Kabid Perlindungan dan Pelayanan Usaha Distanhorbun Kabupaten Bogor, Judi Rahmat, berharap lahan perkebunan dan pertanian yang terdampak kekeringan tidak naik status dari ringan ke sedang, bahkan sedang ke berat.

“Yang gagal tumbuh, sudah nggak bisa tumbuh lagi, nggak bisa panen. Nah, yang sisanya kami berharap tidak naik status yang masih ringan tidak menjadi sedang dan seterusnya. Berharap juga hujan. Jadi, kalau hujan, insya Allah, yang ringan dan sedang itu ada peluang untuk tumbuh kembali,” harap Judi.

Sebagai bukti pemerintah hadir di tengah masyarakat, khususnya para petani, Distanhorbun Kabupaten Bogor melakukan langkah-langkah penanganan dampak kekeringan pada sektor pertanian.

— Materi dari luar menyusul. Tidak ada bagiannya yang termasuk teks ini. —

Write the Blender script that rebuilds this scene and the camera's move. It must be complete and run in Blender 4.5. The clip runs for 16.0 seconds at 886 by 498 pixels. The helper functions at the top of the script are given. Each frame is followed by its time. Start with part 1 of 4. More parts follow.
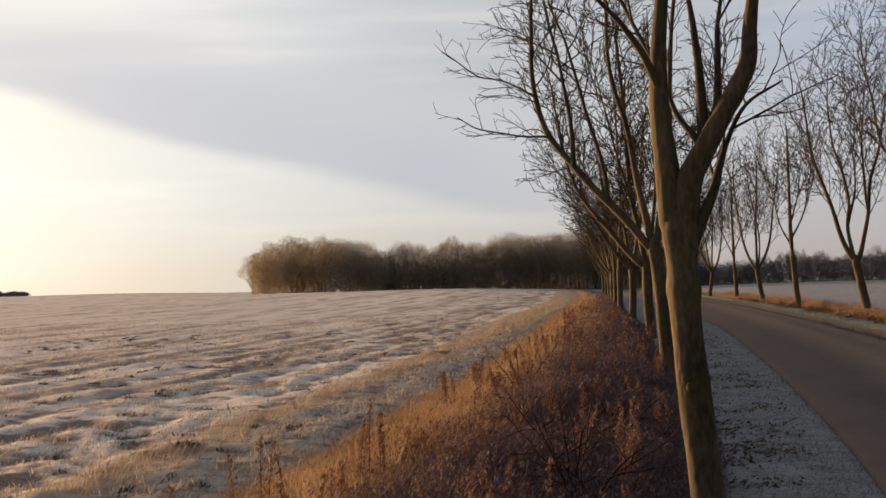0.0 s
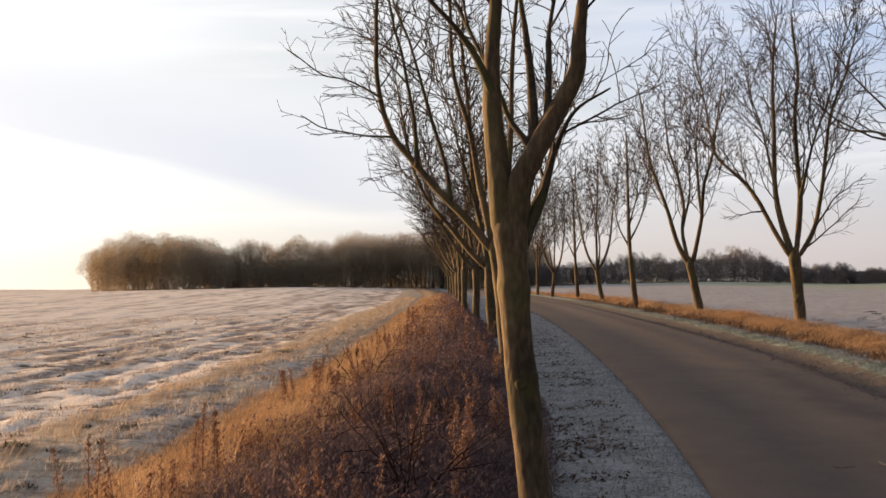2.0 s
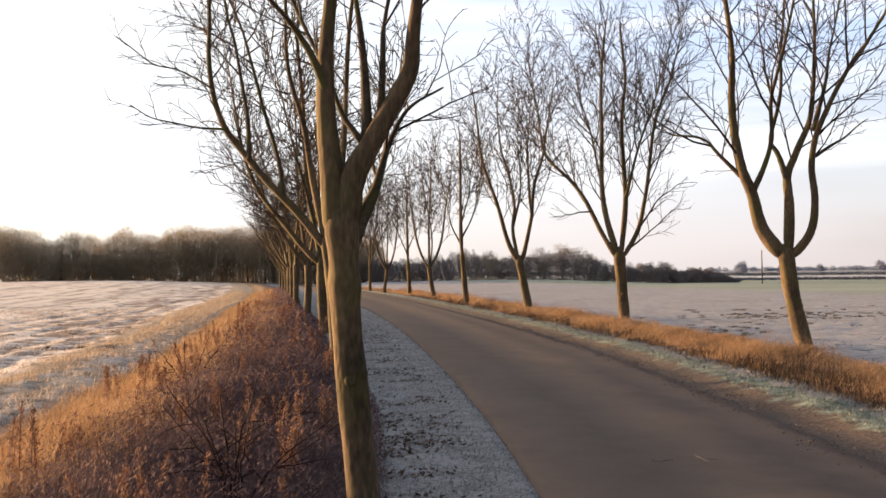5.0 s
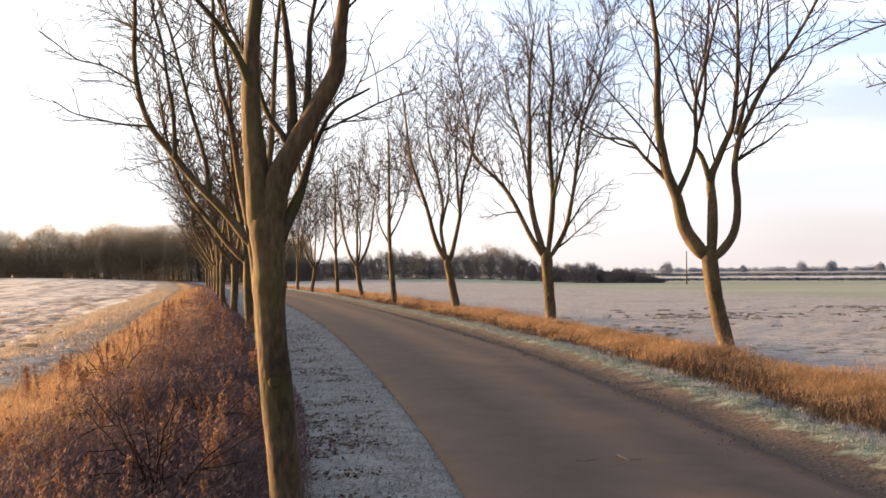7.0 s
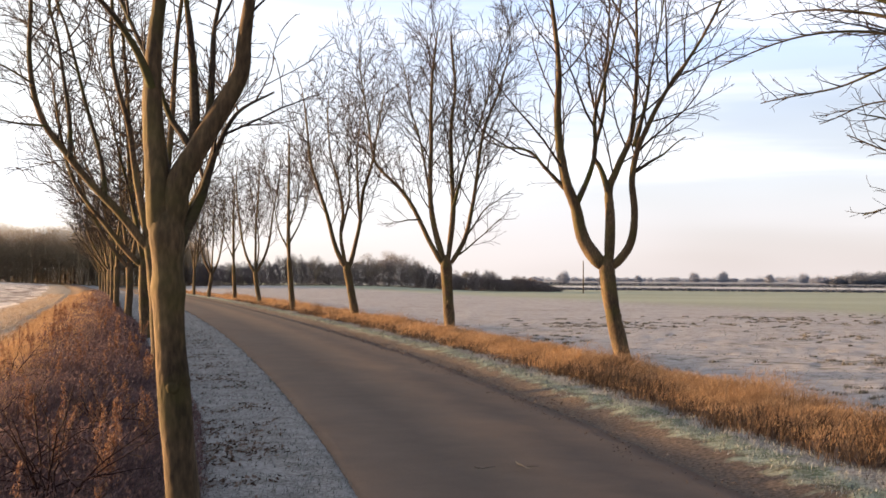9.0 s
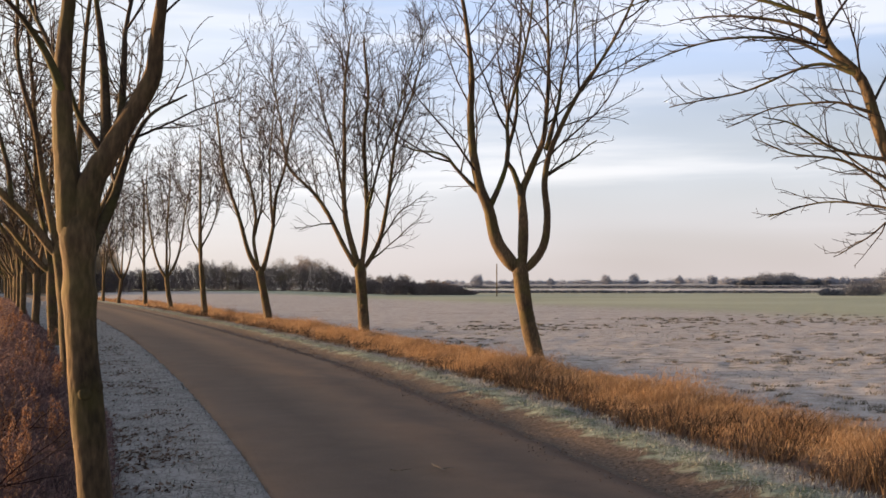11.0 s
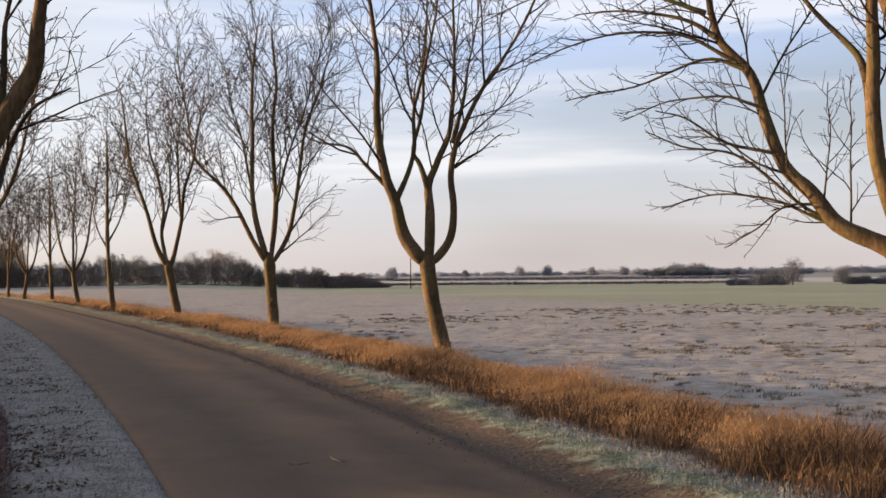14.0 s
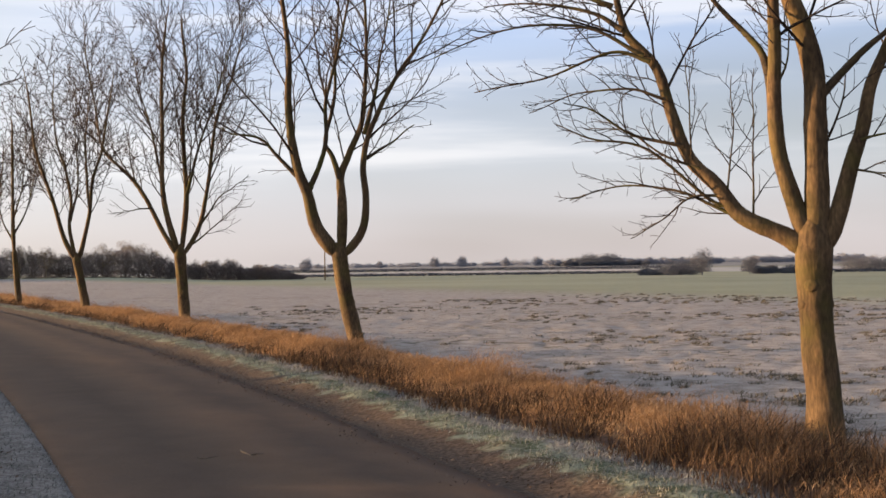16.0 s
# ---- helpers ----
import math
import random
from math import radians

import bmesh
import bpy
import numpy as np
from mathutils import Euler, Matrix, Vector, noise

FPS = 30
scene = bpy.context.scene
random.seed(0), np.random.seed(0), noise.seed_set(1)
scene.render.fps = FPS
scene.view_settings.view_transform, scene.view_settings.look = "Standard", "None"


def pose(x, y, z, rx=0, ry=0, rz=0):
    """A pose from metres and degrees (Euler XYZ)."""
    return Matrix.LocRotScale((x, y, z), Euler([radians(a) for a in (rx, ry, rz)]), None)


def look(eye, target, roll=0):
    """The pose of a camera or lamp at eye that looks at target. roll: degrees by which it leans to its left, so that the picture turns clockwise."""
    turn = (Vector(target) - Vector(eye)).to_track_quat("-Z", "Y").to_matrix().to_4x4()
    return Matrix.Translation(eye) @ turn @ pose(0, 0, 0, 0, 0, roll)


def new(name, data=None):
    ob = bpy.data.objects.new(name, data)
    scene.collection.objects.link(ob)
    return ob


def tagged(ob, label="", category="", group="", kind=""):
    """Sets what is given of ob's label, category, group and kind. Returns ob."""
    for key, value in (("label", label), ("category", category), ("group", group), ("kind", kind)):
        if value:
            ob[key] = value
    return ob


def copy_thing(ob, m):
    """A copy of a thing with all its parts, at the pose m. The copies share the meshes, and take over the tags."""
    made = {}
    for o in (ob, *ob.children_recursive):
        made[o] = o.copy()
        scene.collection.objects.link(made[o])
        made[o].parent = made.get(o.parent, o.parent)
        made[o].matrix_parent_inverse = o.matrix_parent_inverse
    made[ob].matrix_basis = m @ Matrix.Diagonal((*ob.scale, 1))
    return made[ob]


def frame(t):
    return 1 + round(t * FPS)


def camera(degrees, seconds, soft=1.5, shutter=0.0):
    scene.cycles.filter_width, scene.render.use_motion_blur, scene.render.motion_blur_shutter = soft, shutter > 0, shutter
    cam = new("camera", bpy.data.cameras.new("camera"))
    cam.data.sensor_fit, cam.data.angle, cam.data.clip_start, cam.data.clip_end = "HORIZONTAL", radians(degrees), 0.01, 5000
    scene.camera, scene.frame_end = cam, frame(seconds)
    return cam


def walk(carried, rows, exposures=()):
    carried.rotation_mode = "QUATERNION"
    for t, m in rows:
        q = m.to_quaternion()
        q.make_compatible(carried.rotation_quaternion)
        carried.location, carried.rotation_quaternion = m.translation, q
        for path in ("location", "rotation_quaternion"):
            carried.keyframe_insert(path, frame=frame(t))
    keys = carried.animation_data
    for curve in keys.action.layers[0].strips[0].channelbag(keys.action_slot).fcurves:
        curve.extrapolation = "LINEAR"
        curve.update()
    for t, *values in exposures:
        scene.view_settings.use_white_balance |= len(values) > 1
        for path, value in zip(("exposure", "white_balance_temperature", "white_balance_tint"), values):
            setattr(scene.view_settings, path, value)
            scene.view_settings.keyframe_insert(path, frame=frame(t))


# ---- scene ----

Salah satunya melalui jaminan Asuransi Usaha Tani Padi (AUTP) bagi para petani padi yang mengalami gagal tumbuh atau gagal panen akibat bencana kekeringan.

Para petani ini akan mendapatkan ganti rugi dari pemerintah sebesar Rp 6 juta per 1 Hektare sawah yang gagal panen. Apalagi, Pemkab Bogor belum bisa menyalurkan bantuan air bersih untuk sektor pertanian. Sebanyak 3 juta lebih liter air bersih disalurkan ke 171 desa di 37 kecamatan se-Kabupaten Bogor yang terdampak bencana kekeringan, hanya untuk keperluan mandi, cuci, dan kakus.

Setelah mendapat informasi dari Badan Meteorologi Klimatologi dan Geofiksika (BMKG) bahwa 2023 akan terjadi El Nino, asuransi ini pada 2023 ditingkatkan 150 persen atau 2,5 kali lebih besar dari 2022. Pemkab Bogor pun memberikan sosialisasi kepada petani berkolaborasi dengan BMKG.

Kemudian, ada juga rehabilitasi sarana dan prasarana seperti jaringan irigasi air tersier. Namun tentunya dengan jumlah kelompok tani yang banyak dan keterbatasan anggaran, Distanhorbun Kabupaten Bogor mengaku memang belum bisa mengakomodasi semua kepentingan.

“Jika seandainya petani mengalami kegagalan panen atau padinya tidak bisa tumbuh, mungkin ini salah satu solusi agar, orang Sunda bilang mah jangan rugi-rugi teuing," ujarnya.